Sola yönelen Bolşeviklerin bir bölümü, ültimatomcuların ve otzovistlerin aşırı sol pozisyonlarıyla karşı karşıya geldi. Bu eğilimler Duma’da sürekli bir seçim varlığına karşı çıkıyor ve yalnızca yasadışı mücadele yöntemlerinin kullanılmasını savunuyordu. Lenin’e göre, siyasi bir platformu meydan okumadan liberallere bırakmak, solun da partinin “tasfiyesine” yardımcı olacağı anlamına geliyordu.[20]

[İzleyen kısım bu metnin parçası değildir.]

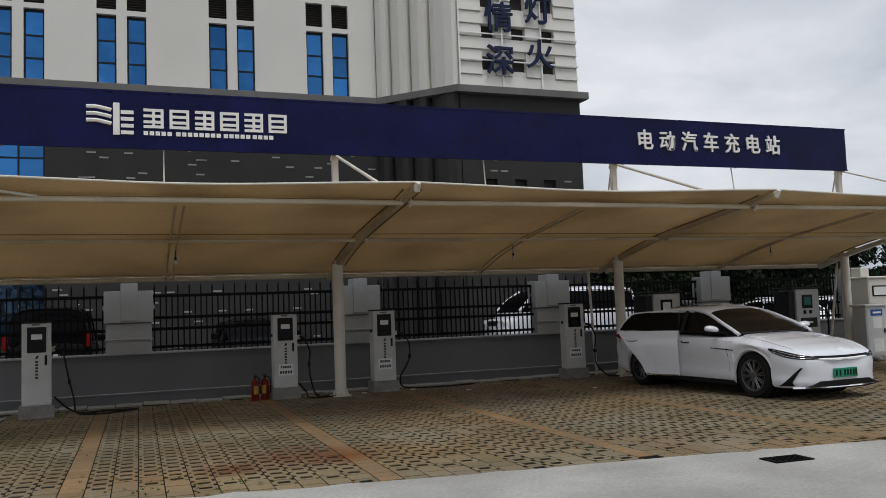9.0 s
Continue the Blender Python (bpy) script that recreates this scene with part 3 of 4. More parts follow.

Özetlemek gerekirse, savaş öncesi yıllarda RSDİP içindeki stratejik ve taktik tartışmalar keskindi çünkü Rusya’daki kapitalist gelişmenin iyi geliştirilmiş bir teorisine, devrimin burjuva doğasına ve tartışmaların farklılıklarını keskinleştiren militan bir devrimci harekete dayanıyordu. Bir temel ya da kaide olarak teori ve bu fikirleri stres testine tabi tutan hareket olmasaydı, stratejik anlaşmazlıklar bu kadar keskin bir şekilde gerçekleşmez, devrimci hareketi ve onun bir işçi sınıfı partisi içinde örgütlenmesini engellerdi.

Bolşeviklerin 1904’ten 1910’a kadar devrimci harekete stratejik ve taktiksel bir yaklaşım getirmek için teoriyi üstün bir şekilde kavraması, örgütün tasfiyeye karşı kendini korumasını ve 1911-13 grev dalgasında işçi sınıfı liderlerinin çoğunu kazanacak kadar köklü olmasını sağladı – ki bu RSDİP içinde bu eğilimin saflarını oluşturmada niteliksel bir ilerlemedir.[21]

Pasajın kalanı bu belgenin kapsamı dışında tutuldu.